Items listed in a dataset
— START —

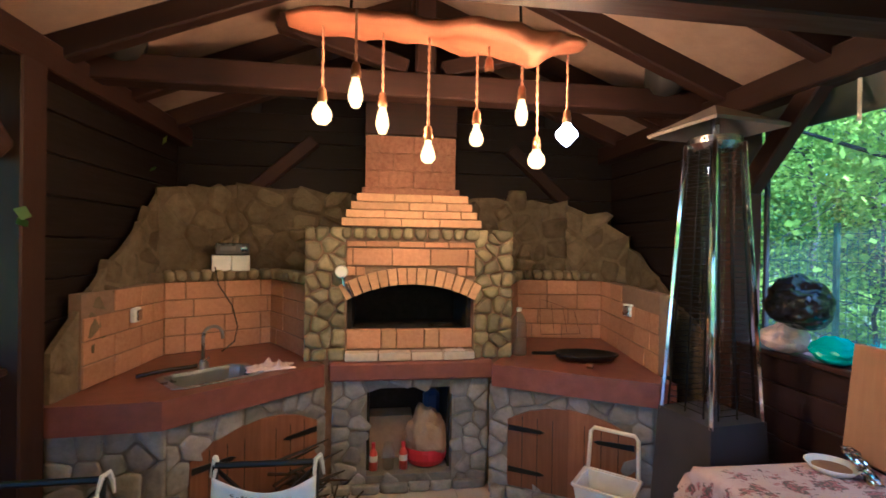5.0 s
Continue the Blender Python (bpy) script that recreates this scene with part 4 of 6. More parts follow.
def patio_heater():
    """Pyramid patio heater: sheet-metal base, glass tube in four bright rods, wire guards, shallow hood."""
    hx = thing("patio_heater", "pyramid patio heater with steel hood and glass tube", "heater", m=pose(3.605, 3.605, 0, 0, 0, 8))

    def frus(r0, z0, r1, z1):
        bm = bmesh.new()
        lo = [bm.verts.new((sx * r0, sy * r0, z0)) for sx, sy in ((-1, -1), (1, -1), (1, 1), (-1, 1))]
        hi = [bm.verts.new((sx * r1, sy * r1, z1)) for sx, sy in ((-1, -1), (1, -1), (1, 1), (-1, 1))]
        bm.faces.new(lo[::-1]), bm.faces.new(hi)
        for i in range(4):
            bm.faces.new((lo[i], lo[(i + 1) % 4], hi[(i + 1) % 4], hi[i]))
        return bm

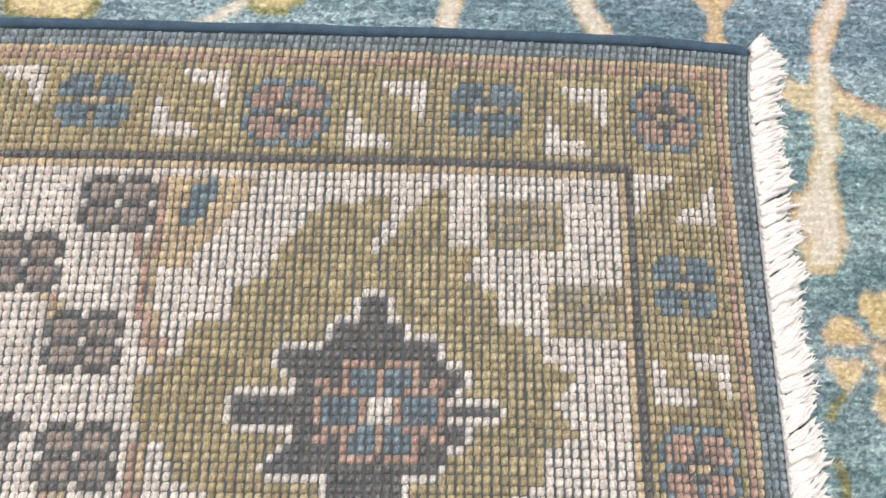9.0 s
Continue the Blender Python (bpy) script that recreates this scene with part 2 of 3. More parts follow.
def halo(name, colour, width):
    """A line of that width round the outside of the motif."""
    whole = latest[name]
    grown = whole.copy()
    for step in range(max(1, int(round(width / CELL)))):
        more = grown.copy()
        more[1:] |= grown[:-1]
        more[:-1] |= grown[1:]
        more[:, 1:] |= grown[:, :-1]
        more[:, :-1] |= grown[:, 1:]
        grown = more
    dye(name, colour, grown & ~whole)


fill('palmette', 'olive', [(-74, 551), (-76, 514), (-73, 455), (-101, 463), (-97, 447), (-113, 446), (-112, 420), (-105, 409), (-104, 399), (-119, 397), (-115, 382), (-103, 371), (-101, 345), (-104, 336), (-91, 338), (-89, 330), (-96, 327), (-81, 319), (-77, 304), (-71, 297), (-67, 304), (-56, 302), (-61, 281), (37, 282), (40, 298), (54, 296), (56, 318), (79, 321), (68, 330), (53, 334), (55, 350), (71, 348), (74, 361), (86, 363), (84, 376), (102, 376), (103, 386), (85, 384), (95, 413), (80, 415), (75, 424), (61, 415), (59, 430), (59, 460), (50, 467), (48, 514), (46, 551)])
rim('palmette', 'blush', 3)
fill('palmette core', 'slate', [(-34, 529), (-33, 465), (-50, 464), (-51, 448), (-71, 448), (-71, 431), (-79, 430), (-80, 420), (-87, 418), (-88, 406), (-76, 405), (-76, 389), (-88, 388), (-89, 376), (-64, 374), (-58, 372), (-58, 340), (-41, 338), (-39, 324), (-20, 322), (-20, 312), (-13, 309), (-4, 313), (-2, 323), (20, 324), (22, 341), (29, 342), (30, 366), (38, 365), (40, 379), (45, 379), (45, 372), (51, 373), (53, 392), (59, 393), (58, 403), (46, 408), (44, 436), (31, 438), (30, 452), (19, 454), (19, 469), (8, 471), (9, 530)])
halo('palmette core', 'ivory', 3.2)
stroke('palmette core', 'ivory', 3, [(-22, 348), (-21, 322)])
stroke('palmette core', 'ivory', 3, [(-3, 348), (-2, 320)])
stroke('palmette core', 'ivory', 3, [(21, 416), (44, 415)])
stroke('palmette core', 'ivory', 3, [(29, 405), (51, 404)])
stroke('palmette core', 'ivory', 3, [(-59, 446), (-57, 429)])
fill('palmette flower', 'gold', [(-39, 460), (-28, 457), (-17, 439), (-10, 437), (1, 455), (11, 446), (12, 437), (22, 437), (24, 411), (16, 403), (23, 395), (21, 375), (16, 366), (0, 363), (-2, 346), (-13, 343), (-20, 348), (-20, 360), (-31, 361), (-40, 363), (-53, 375), (-58, 387), (-52, 393), (-63, 399), (-63, 411), (-54, 420), (-41, 422), (-40, 437)])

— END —

Task to complete :: Copy nothing but the lines from the top of the data down to the line containing "3.605, 0, 0, 0, 8))", and leave the pictures out.

Response ::
5.0 s
Continue the Blender Python (bpy) script that recreates this scene with part 4 of 6. More parts follow.
def patio_heater():
    """Pyramid patio heater: sheet-metal base, glass tube in four bright rods, wire guards, shallow hood."""
    hx = thing("patio_heater", "pyramid patio heater with steel hood and glass tube", "heater", m=pose(3.605, 3.605, 0, 0, 0, 8))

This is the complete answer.